Uproar in India forced Coca-Cola to revise its water-use strategy. Credit: J. FUSCO/GETTY IMAGES

Ecological conservation isn't exactly the number one priority in most corporate board rooms. But an international effort is under way to get large companies to start thinking seriously about ecosystems.

Next week, the Millennium Ecosystem Assessment — a global audit sponsored by, among other agencies, the United Nations and the World Bank — will release a 30-page report on why ecology matters in business planning.

The main millennium assessment report, released in March, stressed that more than half of the ‘ecosystem services’ that support human activities are being tapped in an unsustainable way. The new supplement argues that corporations should be preparing now for the depletion of those natural services.

It says that six major environmental trends — water scarcity, climate change, habitat change, biodiversity loss and invasive species, ocean exploitation and nutrient overloading — will each profoundly affect business. Resultant commercial opportunities exist in industries as diverse as energy, agriculture and tourism, the report contends.

“This is about providing a set of tools so that people can make better decisions,” says Jonathan Lash, president of the World Resources Institute (WRI), the Washington-based environmental group that prepared the assessment reports.

Some critics argue that the new report is a missed opportunity, as it lacks specific examples that might entice industrial interest in ecosystem services. But the Geneva-based World Economic Forum, which represents 1,000 of the world's largest companies, says its members will find it useful for planning.

“For every risk, there's an opportunity for a producer to reduce that risk,” explains Lash. For example, future regulation is likely to control the overuse of nitrogen fertilizers, run-off from which is triggering dead zones in the sea. This will create demand for better fertilization techniques, as well as for tools to monitor run-off.

But of all the resources associated with ecosystem services, it is water supply that promises to present the most volatile issues. Coca-Cola, for example, has already been banned from using groundwater for its bottling operations in India. To address the issue, and avoid negative publicity, Coca-Cola is preparing a plan for sustainable water use for all of its global plants. “As a hydration company, we have to do something,” says Harry Ott, the company's director of water resources, based in Atlanta, Georgia.

The need to address sustainability issues has “quietly crept onto the centre stage” over the past few years, says Jim Harmon, chairman of the WRI. But the authors of the report admit that there aren't many mechanisms in place to force action on ecological issues. Instead, they are counting on the emergence of market-based mechanisms, such as ‘cap-and-trade’ schemes to restrict pollution or encourage conservation.

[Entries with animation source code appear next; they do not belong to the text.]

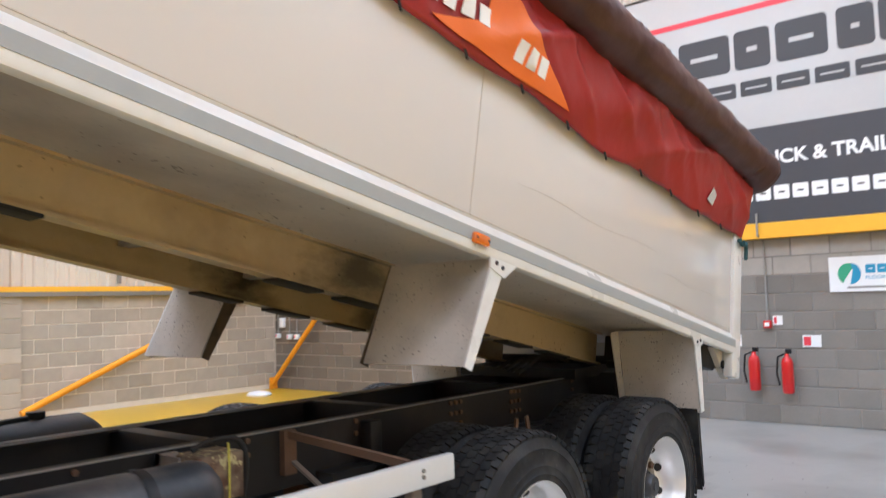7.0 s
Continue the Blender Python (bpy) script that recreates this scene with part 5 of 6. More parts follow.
# rear post, hinges, rope
part("rear_post", Solid().box(1.19, 1.262, -0.02, 0.13, -0.235, 1.38, BM, 0.012), M_BODYW, tip, "white rear corner post")
part("rear_post", Solid().box(-1.262, -1.19, -0.02, 0.13, -0.235, 1.38, BM, 0.012), M_BODYW, tip, "white rear corner post")
for q in (0.42, 0.25, 0.02):
    part("tailgate_hinge", Solid().box(1.16, 1.23, -0.09, -0.02, q, q + 0.09, BM, 0.01), M_GREASE, tip)
part("rear_gusset", Solid().prism([(0.0, -0.05), (0.0, -0.24), (0.05, -0.24), (0.30, -0.05)], lambda a, b, d: body(1.16 + d, a, b), 0.02, -0.02), M_UNDER, tip)
# The dark box fills in for shade in the rear opening, beside the hinge bar.
part("rear_hinge_gear", Solid().box(0.5, 1.14, 0.16, 0.62, -0.20, -0.02, BM, 0.01).tube((body(0.5, 0.12, -0.15), body(1.2, 0.12, -0.15)), 0.03, 10), M_CHASSIS, tip)
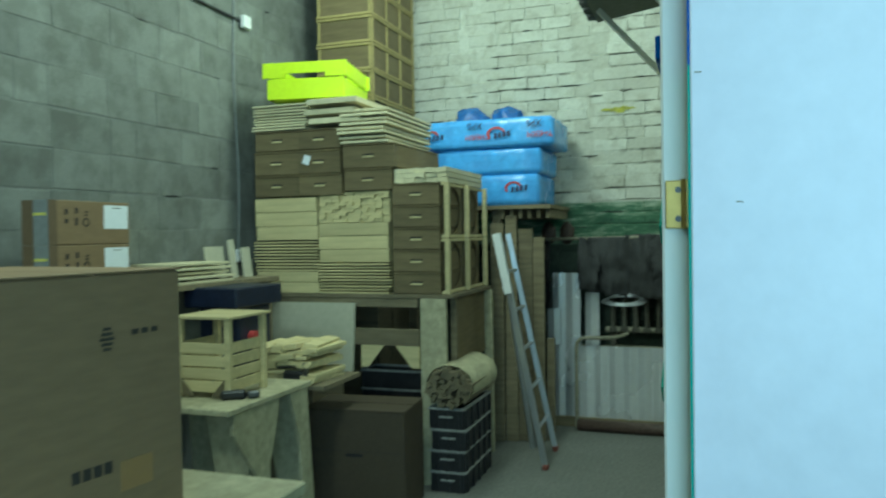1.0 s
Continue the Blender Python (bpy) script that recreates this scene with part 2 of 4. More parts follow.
def prism(bm, outline, depth, m=None):
    """A solid from an outline in the x-z plane, as deep as depth along y."""
    front = [bm.verts.new((x, 0, z)) for x, z in outline]
    back = [bm.verts.new((x, depth, z)) for x, z in outline]
    bm.faces.new(front)
    bm.faces.new(back[::-1])
    for i in range(len(front)):
        j = (i + 1) % len(front)
        bm.faces.new((front[j], front[i], back[i], back[j]))
    bmesh.ops.recalc_face_normals(bm, faces=bm.faces[:])
    if m:
        bmesh.ops.transform(bm, matrix=m, verts=front + back)
    return bm


def mesh_of(name, bm, material, smooth=False):
    data = bpy.data.meshes.new(name)
    bm.normal_update()
    bm.to_mesh(data)
    bm.free()
    data.materials.append(M[material])
    if smooth:
        for p in data.polygons:
            p.use_smooth = True
    return data


def part(name, bm, material, parent, label="", smooth=False):
    ob = new(name, mesh_of(name, bm, material, smooth))
    ob.parent = parent
    if label:
        ob["label"] = label
    return ob


def bar(name, dims, material, parent, bevel=0.002, label="", turn=None):
    return part(name, block(bmesh.new(), *dims, bevel=bevel, turn=turn), material, parent, label)


def piece(name, data, parent, m):
    """One more object on shared mesh data."""
    ob = new(name, data)
    ob.parent = parent
    ob.matrix_basis = m
    return ob


def thing(name, at, label, category, group="", kind="", turn=0):
    ob = new(name)
    ob.matrix_world = pose(*at, 0, 0, turn)
    ob.empty_display_size = 0.05
    return tagged(ob, label, category, group, kind)


def solid(name, dims, material, label, category="", kind="structure", bevel=0.0):
    ob = new(name, mesh_of(name, block(bmesh.new(), *dims, bevel=bevel), material))
    return tagged(ob, label, category or name.split("_")[0], kind=kind)


# ---------------------------------------------------------------- the hall
LEFT, BACK, RIGHT, REAR, TOP = -3.62, 6.83, 4.2, -3.2, 6.2
solid("floor", (LEFT - 0.3, RIGHT + 0.3, REAR - 0.3, BACK + 0.3, -0.2, 0), "concrete", "worn grey concrete floor of the workshop")
# out of view; added as a white reflector for the lamps
solid("ceiling", (LEFT - 0.3, RIGHT + 0.3, REAR - 0.3, BACK + 0.3, TOP, TOP + 0.2), "bounce_white", "unseen ceiling high above the workshop, white to bounce lamp light")
wall_west = solid("wall_west", (LEFT - 0.3, LEFT, REAR, BACK, 0, TOP), "mortar", "grey concrete block wall with rough mortar", "wall")
wall_north = solid("wall_north", (LEFT - 0.3, RIGHT + 0.3, BACK, BACK + 0.3, 0, TOP), "wash", "whitewashed brick wall with a green painted band", "wall")
solid("wall_east", (RIGHT, RIGHT + 0.3, REAR, BACK, 0, TOP), "plaster", "plain grey plastered wall", "wall")
belt = solid("concrete_belt", (0.98, RIGHT, BACK - 0.03, BACK - 0.0005, 3.47, 3.66), "belt", "smooth painted concrete belt above the brickwork", "beam")
solid("wall_south", (LEFT - 0.3, RIGHT + 0.3, REAR - 0.3, REAR, 0, TOP), "plaster", "plain grey plastered wall", "wall")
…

The WRI plans to follow up the report by working with business to incorporate ecosystem services into such mechanisms. One established example in the United States has created an active market in wetland conservation: developers must procure and conserve areas of wetland to compensate for other areas they have built over.

Similar markets for water purification and biodiversity are steadily growing in scope, says Ricardo Bayon, managing editor of the Ecosystem Marketplace, a website based in Washington DC. Mexico and Malaysia, for example, have begun pilot programmes that will pay farmers to manage their land to protect watersheds. “We're at the tipping point,” says Bayon. “We are going to see a lot more of these mechanisms used.”